:: What you should do ::
Identify every line containing the word "name" and reproduce each one.

:: Raw data ::
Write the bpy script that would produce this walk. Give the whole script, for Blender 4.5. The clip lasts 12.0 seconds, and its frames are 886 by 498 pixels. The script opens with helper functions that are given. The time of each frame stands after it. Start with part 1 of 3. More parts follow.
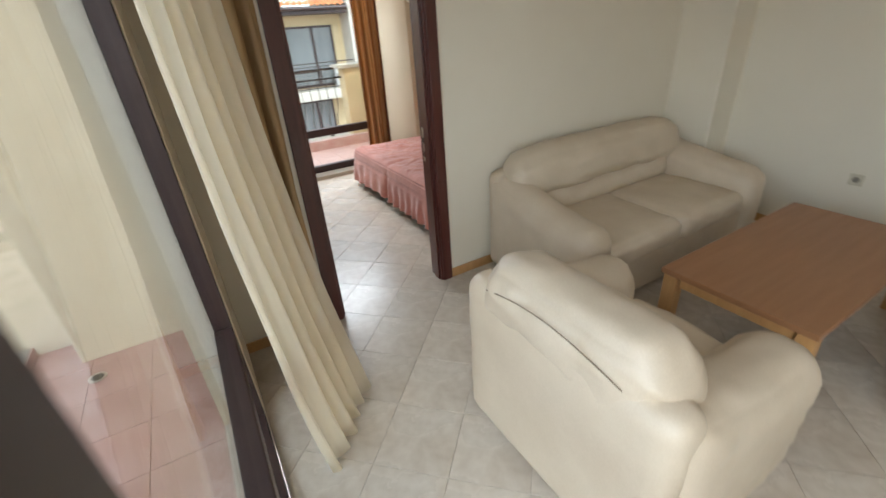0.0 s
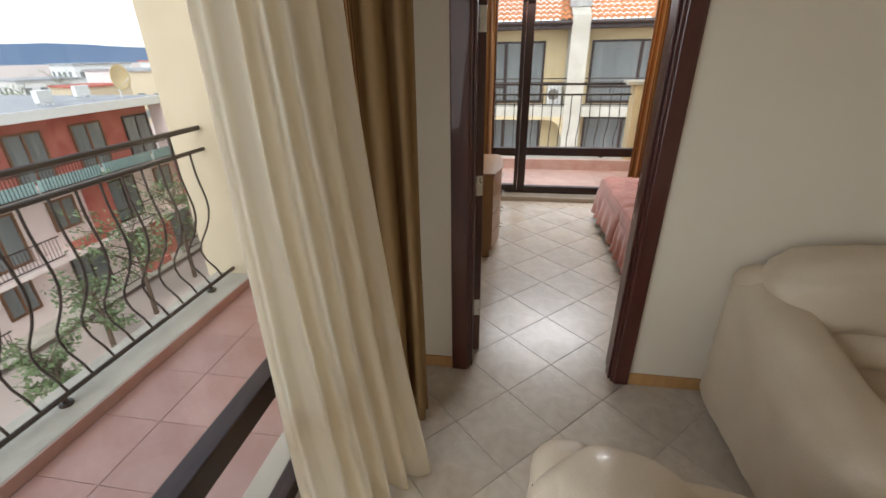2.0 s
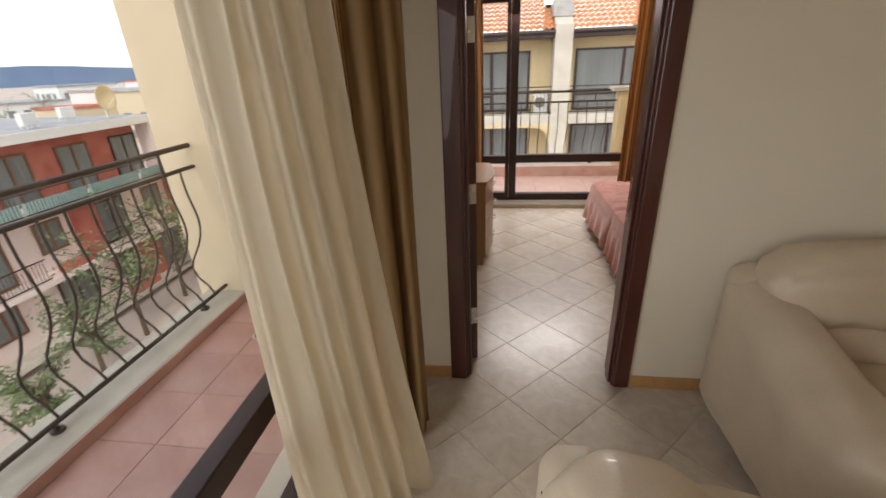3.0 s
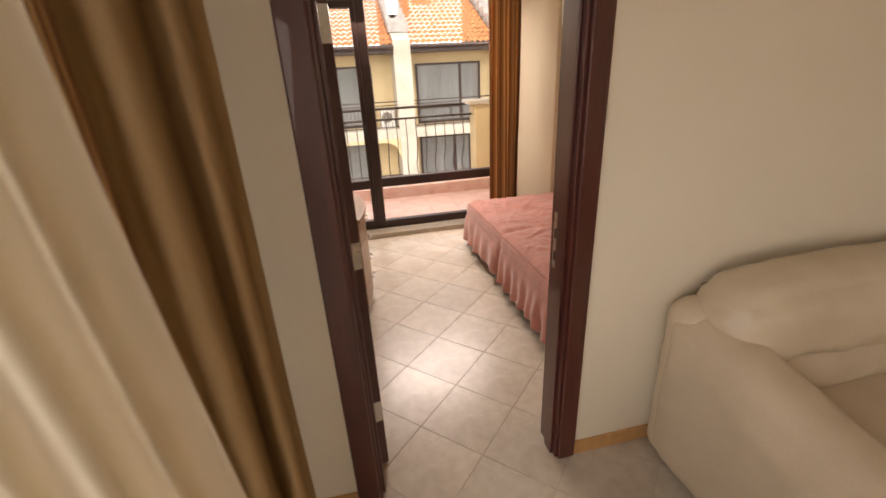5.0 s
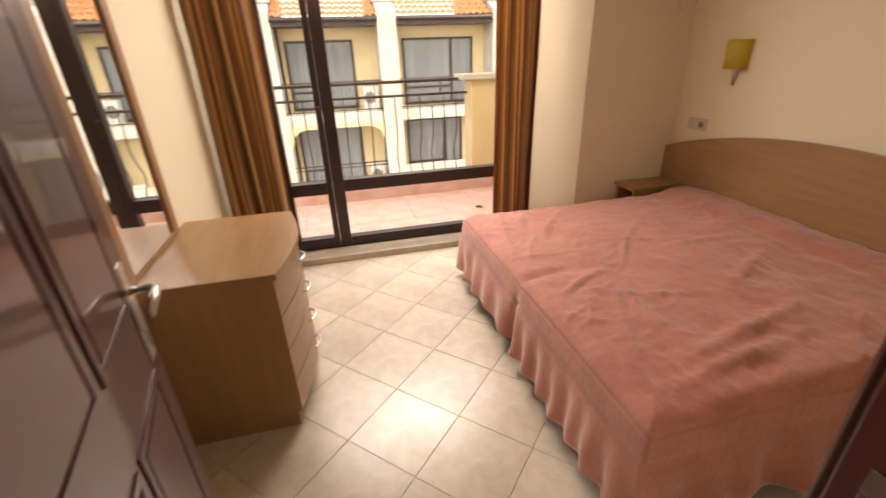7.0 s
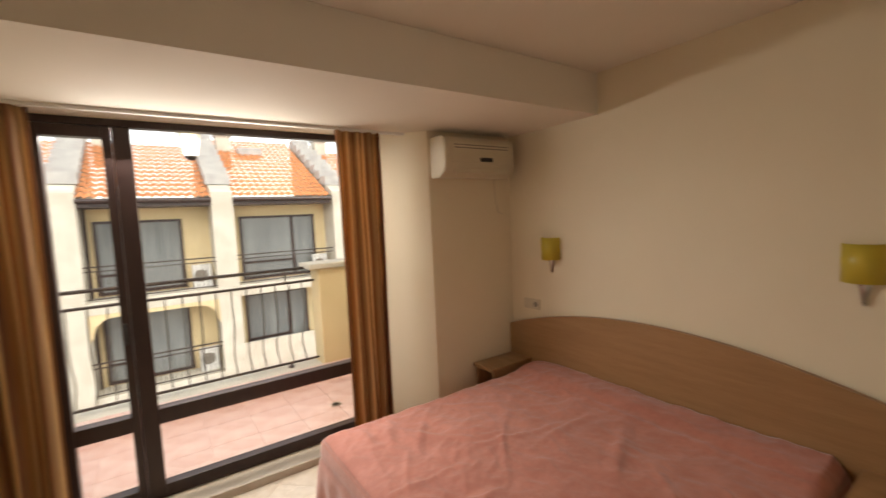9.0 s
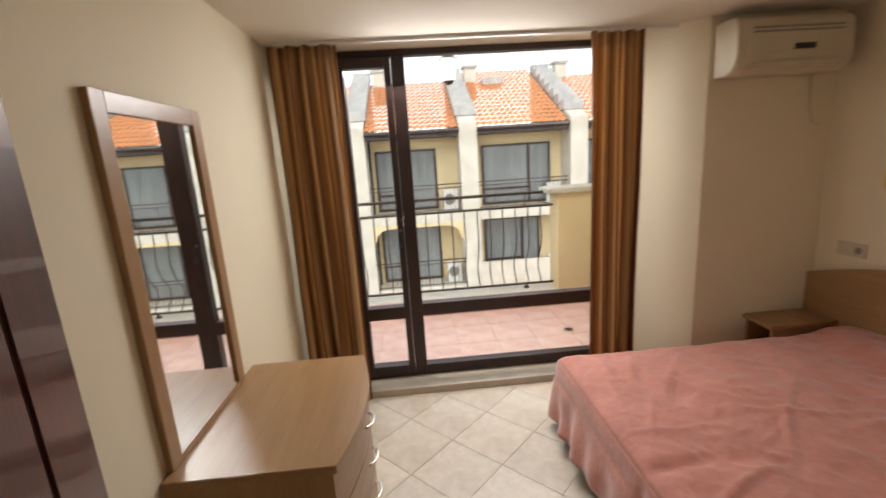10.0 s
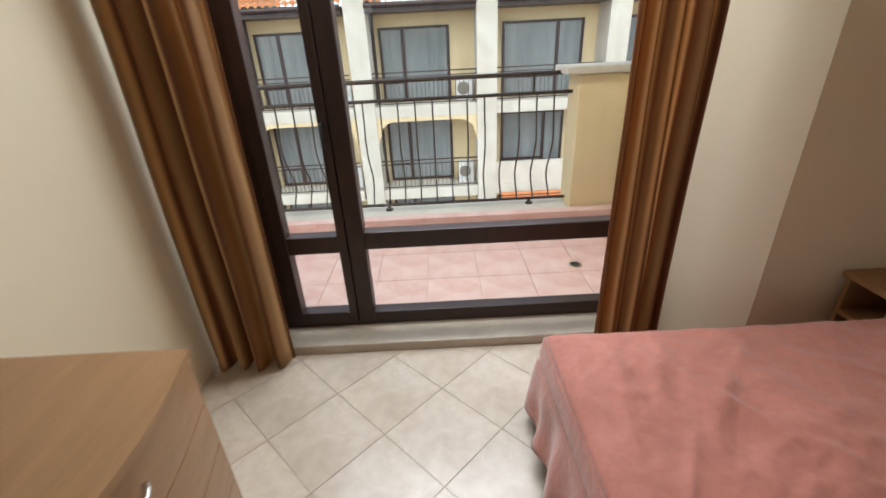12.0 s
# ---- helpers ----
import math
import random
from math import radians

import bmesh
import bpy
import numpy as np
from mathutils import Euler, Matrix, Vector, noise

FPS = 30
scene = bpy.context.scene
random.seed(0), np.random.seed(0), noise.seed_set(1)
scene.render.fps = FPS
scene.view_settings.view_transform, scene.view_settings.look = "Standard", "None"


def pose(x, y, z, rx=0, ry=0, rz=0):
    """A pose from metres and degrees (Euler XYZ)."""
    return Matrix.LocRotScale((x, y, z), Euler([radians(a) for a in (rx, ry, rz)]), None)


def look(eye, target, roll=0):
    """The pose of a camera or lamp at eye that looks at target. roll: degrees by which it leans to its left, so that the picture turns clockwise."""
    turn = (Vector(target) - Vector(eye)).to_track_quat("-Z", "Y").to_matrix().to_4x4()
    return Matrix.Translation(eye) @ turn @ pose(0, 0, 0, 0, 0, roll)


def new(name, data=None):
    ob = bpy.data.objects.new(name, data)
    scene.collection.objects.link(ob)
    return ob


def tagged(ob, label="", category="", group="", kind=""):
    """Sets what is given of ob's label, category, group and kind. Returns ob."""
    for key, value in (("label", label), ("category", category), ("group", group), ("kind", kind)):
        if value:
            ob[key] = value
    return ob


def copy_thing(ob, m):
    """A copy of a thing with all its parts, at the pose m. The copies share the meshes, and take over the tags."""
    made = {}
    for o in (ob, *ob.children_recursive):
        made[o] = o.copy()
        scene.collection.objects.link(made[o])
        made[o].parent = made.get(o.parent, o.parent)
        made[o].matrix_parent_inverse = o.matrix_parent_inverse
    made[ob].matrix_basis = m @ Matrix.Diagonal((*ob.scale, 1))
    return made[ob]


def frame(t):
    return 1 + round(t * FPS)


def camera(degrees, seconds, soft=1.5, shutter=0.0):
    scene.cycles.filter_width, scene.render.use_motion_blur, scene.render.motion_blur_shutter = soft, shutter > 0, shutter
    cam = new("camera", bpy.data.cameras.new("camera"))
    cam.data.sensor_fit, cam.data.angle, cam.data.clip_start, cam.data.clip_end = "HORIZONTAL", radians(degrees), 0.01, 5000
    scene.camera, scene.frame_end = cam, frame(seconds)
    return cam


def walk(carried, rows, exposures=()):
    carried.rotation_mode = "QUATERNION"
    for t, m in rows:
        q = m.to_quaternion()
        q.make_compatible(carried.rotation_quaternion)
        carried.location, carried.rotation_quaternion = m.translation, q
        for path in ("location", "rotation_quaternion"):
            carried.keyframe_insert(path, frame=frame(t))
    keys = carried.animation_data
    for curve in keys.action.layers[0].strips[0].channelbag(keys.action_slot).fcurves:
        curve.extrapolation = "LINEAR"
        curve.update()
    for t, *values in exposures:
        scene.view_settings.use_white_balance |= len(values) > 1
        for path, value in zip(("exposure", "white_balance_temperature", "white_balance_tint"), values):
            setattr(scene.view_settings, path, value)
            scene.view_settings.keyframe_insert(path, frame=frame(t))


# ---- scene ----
cam = camera(92.8, 12.0, shutter=0.3)
PATH = [
    (0, (0.199, -0.112, 1.655), (1.065, 1.429, 0.719), -4.1),
    (0.5, (0.483, -0.083, 1.674), (1.018, 1.626, 0.784), -1.5),
    (1, (0.655, 0.059, 1.602), (1.047, 1.852, 0.807), -2.1),
    (1.5, (0.805, 0.273, 1.613), (0.938, 2.131, 0.883), -0.4),
    (2, (0.893, 0.35, 1.592), (0.595, 2.14, 0.75), -1.0),
    (2.5, (0.938, 0.347, 1.601), (0.55, 2.125, 0.772), -3.4),
    (3, (0.878, 0.348, 1.588), (0.614, 2.162, 0.788), -2.5),
    (3.2, (0.838, 0.37, 1.587), (0.698, 2.206, 0.809), -2.9),
    (4.8, (0.744, 0.871, 1.577), (1.061, 2.683, 0.792), -3.7),
    (5, (0.768, 0.968, 1.576), (1.141, 2.776, 0.806), -3.0),
    (5.5, (0.809, 1.319, 1.6), (1.377, 3.094, 0.872), -3.8),
    (6, (0.899, 1.628, 1.52), (1.491, 3.401, 0.805), -1.5),
    (6.5, (1.081, 1.984, 1.516), (1.307, 3.779, 0.665), -3.5),
    (7, (1.058, 2.164, 1.43), (1.472, 3.93, 0.588), -2.1),
    (7.2, (1.086, 2.27, 1.462), (1.734, 3.92, 0.535), -2.1),
    (8.8, (1.116, 2.397, 1.632), (2.391, 3.926, 1.446), -2.3),
    (9, (1.104, 2.401, 1.642), (2.237, 4.043, 1.486), -2.7),
    (9.5, (1.065, 2.428, 1.597), (1.704, 4.308, 1.358), -3.5),
    (10, (1.06, 2.531, 1.577), (1.176, 4.483, 1.157), -3.7),
    (10.5, (1.132, 2.704, 1.494), (0.868, 4.581, 0.854), -2.9),
    (11, (1.214, 2.859, 1.445), (0.89, 4.628, 0.569), -2.7),
    (11.5, (1.283, 3.161, 1.376), (1.193, 4.929, 0.447), -1.5),
    (12, (1.449, 3.449, 1.404), (1.445, 5.248, 0.531), -3.0),
]
EXPOSURES = [(0, 1.88, 5800, 6), (0.5, 1.52, 5950, 8), (1.5, 1.48, 6050, 10), (3.2, 1.35, 6850, 16), (5.0, 1.8, 7700, 22), (6.5, 2.05, 7800, 20), (9.5, 1.62, 6900, 12), (11.0, 1.52, 6050, 9), (12, 1.48, 6000, 8)]
walk(cam, [(t, look(eye, target, roll)) for t, eye, target, roll in PATH], EXPOSURES)
SKY = 0.135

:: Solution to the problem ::
def new(name, data=None):
    ob = bpy.data.objects.new(name, data)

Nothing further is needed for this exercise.